The private insurance industry has been able to make solid headway in educating and engaging consumers with regards to fully protecting themselves and their families against any eventuality. This process has become particularly relevant due to large cuts in public sector welfare spending.
The main thrust of concern with most private insurance is to ensure that the people who need it the most are adequately protected. Obviously, consumers with families to take care of in the wake of the illness, injury or even death are in need of protection most.
In terms of income protection insurance (sometimes known as salary insurance), there are 8.5 million households in the UK who are at risk, according to a recent survey conducted by Scottish Widows.
The warning is that we are vulnerable to financial hardship by not having this form of insurance. Many adults are arguing that they are protected by the welfare state, and while this is a true to a certain extent, income protection is not designed to replace government support, what it is designed to do is enhance the meager benefits available. This is a lifestyle insurance to make sure that in the case of being unable to earn an income – the same lifestyle may be maintained.
In a poll of 5,148 adults, Scottish Widows found that 33% of the control group would be unable to cope financially if they lost their main source of income. Despite this, only 7% of the population in Britain are covered by an income protection policy. The take-up of this particular private insurance protection product is extremely low and more people insure their mobile phones and their pets’ health.

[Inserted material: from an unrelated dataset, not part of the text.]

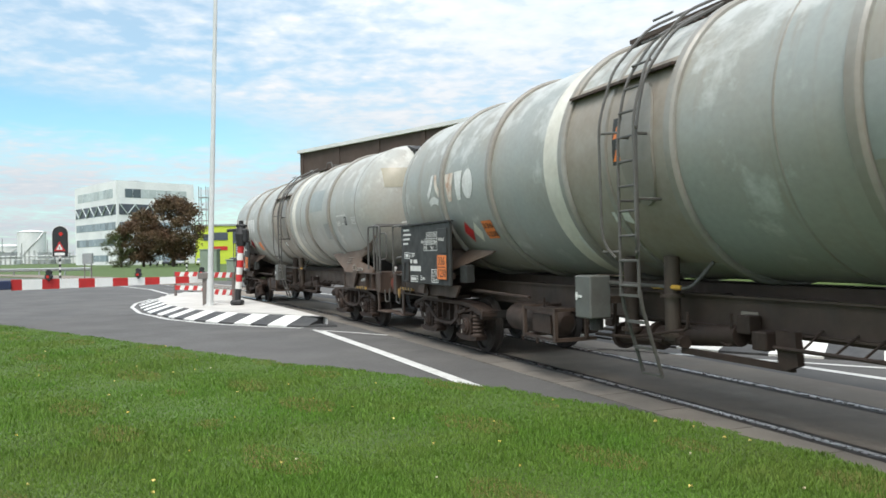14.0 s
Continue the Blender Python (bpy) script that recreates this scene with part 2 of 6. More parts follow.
RUST = mat("rust_patch", (0.30, 0.13, 0.055), 0.8, 0, (0.42, 0.33, 0.24), 7, 1.0, 30, 0.1)
BOX_GREY = mat("cabinet_grey", (0.125, 0.13, 0.12), 0.5, 0, (0.10, 0.095, 0.085), 4, 0.8, 30, 0.02)
LOCO_RED = mat("loco_red", (0.66, 0.032, 0.026), 0.38, 0, (0.55, 0.03, 0.026), 1.2, 0.8, 16, 0.01, streak=(0.40, 0.035, 0.03), streak_lo=0.66)
RAIL_WHITE = mat("handrail_white", (0.72, 0.71, 0.67), 0.45, 0, (0.55, 0.52, 0.47), 4, 0.7, 30, 0.02)
LOCO_FRAME = mat("loco_frame", (0.066, 0.041, 0.028), 0.75, 0, (0.030, 0.018, 0.012), 2, 0.9, 22, 0.1)
SAND_BOX = mat("loco_sandbox", (0.115, 0.077, 0.053), 0.7, 0, (0.055, 0.042, 0.031), 2, 0.9, 22, 0.06)
LOUVRE = mat("louvre_black", (0.012, 0.011, 0.011), 0.5, 0.1, (0.02, 0.017, 0.016), 5, 0.8, 30)
LAMP_RED = mat("lamp_red", (0.5, 0.02, 0.014), 0.4, emit=0.12)
LENS_OFF = mat("lens_dark_red", (0.10, 0.008, 0.008), 0.15)
ASPHALT = mat("asphalt", (0.104, 0.099, 0.094), 0.85, 0, (0.080, 0.077, 0.074), 0.35, 1.0, 90, 0.25, streak=(0.132, 0.125, 0.116), streak_scale=(0.5, 0.5, 0.5), streak_lo=0.52)
PATCH = mat("asphalt_worn", (0.235, 0.195, 0.155), 0.85, 0, (0.165, 0.14, 0.115), 0.8, 1.0, 60, 0.25, streak=(0.32, 0.275, 0.22), streak_scale=(0.8, 0.8, 0.8), streak_lo=0.56)
STRIP = mat("concrete_strip", (0.185, 0.166, 0.142), 0.85, 0, (0.14, 0.124, 0.107), 1.2, 1.0, 50, 0.2, spread=0.10)
ISLAND = mat("island_paving", (0.58, 0.56, 0.525), 0.85, 0, (0.47, 0.45, 0.42), 1.3, 0.9, 40, 0.15)
KERB_WHITE = mat("kerb_white", (0.78, 0.78, 0.75), 0.7, 0, (0.62, 0.61, 0.57), 2.5, 0.9, 35, 0.1)
KERB_BLACK = mat("kerb_black", (0.045, 0.046, 0.048), 0.75, 0, (0.075, 0.073, 0.07), 2.5, 0.9, 35, 0.15)
LINE = mat("road_paint", (0.66, 0.66, 0.63), 0.7, 0, (0.48, 0.47, 0.45), 3.0, 0.9, 50, 0.1)
LINE_WORN = mat("road_paint_worn", (0.34, 0.34, 0.33), 0.8, 0, (0.14, 0.14, 0.14), 3.0, 1.0, 50, 0.1)
TURF = mat("turf", (0.068, 0.122, 0.021), 0.9, 0, (0.06, 0.085, 0.022), 0.5, 1.0, 30, 0.3, streak=(0.10, 0.085, 0.04), streak_scale=(0.7, 0.7, 0.7), streak_lo=0.60)
BLADE = mat("grass_blade", (0.098, 0.208, 0.024), 0.55, 0, (0.138, 0.204, 0.038), 0.55, 1.0, 3, 0, island=0.35, spec=0.25)
DRY = mat("dry_blade", (0.26, 0.21, 0.085), 0.7, 0, (0.20, 0.2, 0.06), 0.8, 1.0, 3, 0, island=0.3, spec=0.2)
FALLEN = mat("fallen_leaf", (0.75, 0.48, 0.06), 0.6, 0, (0.7, 0.6, 0.25), 0.6, 1.0, 20)
FALLEN_PALE = mat("fallen_leaf_pale", (0.72, 0.66, 0.52), 0.6, 0, (0.6, 0.5, 0.3), 0.6, 1.0, 20)
BARK = mat("bark", (0.10, 0.075, 0.055), 0.85, 0, (0.06, 0.045, 0.035), 3, 0.9, 20, 0.4)
LEAF_DARK = mat("leaf_bronze", (0.098, 0.075, 0.036), 0.6, 0, (0.12, 0.06, 0.036), 0.25, 1.0, 2, 0, island=0.45, spec=0.3)
LEAF_GREEN = mat("leaf_green", (0.072, 0.098, 0.03), 0.6, 0, (0.09, 0.085, 0.034), 0.25, 1.0, 2, 0, island=0.45, spec=0.3)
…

It is very important to consider protecting the earnings of the key household breadwinner. Without such protection it usually leaves people unable to support their families in a way in which they have become accustomed to.
In the UK, 44% of all households are dependent on two salary incomes and in households with mortgages the dependency on two salaries is even higher at 51%. In the survey, 23% of the people not covered for loss of income believe they will simply cut back on general expenditure in the case of one income being lost; which is not a very practical approach given average household expenditure relative to income and savings.
Income protection is relatively expensive compared to life insurance and this is one of the reasons why far fewer people take out this cover. The desire with life insurance is to protect the dependents of the principle breadwinner in the case of his demise, the concept of income protection is to protect the principle breadwinner while he is still alive, and provide the same protection for their dependents.
However, there are many options with this type of cover to bring the premiums down to an affordable level. For example, short-term income protection limits the amount of time the plan can payout to 12 or 24 months. It is usually the case that some level of protection is better than not having any cover at all.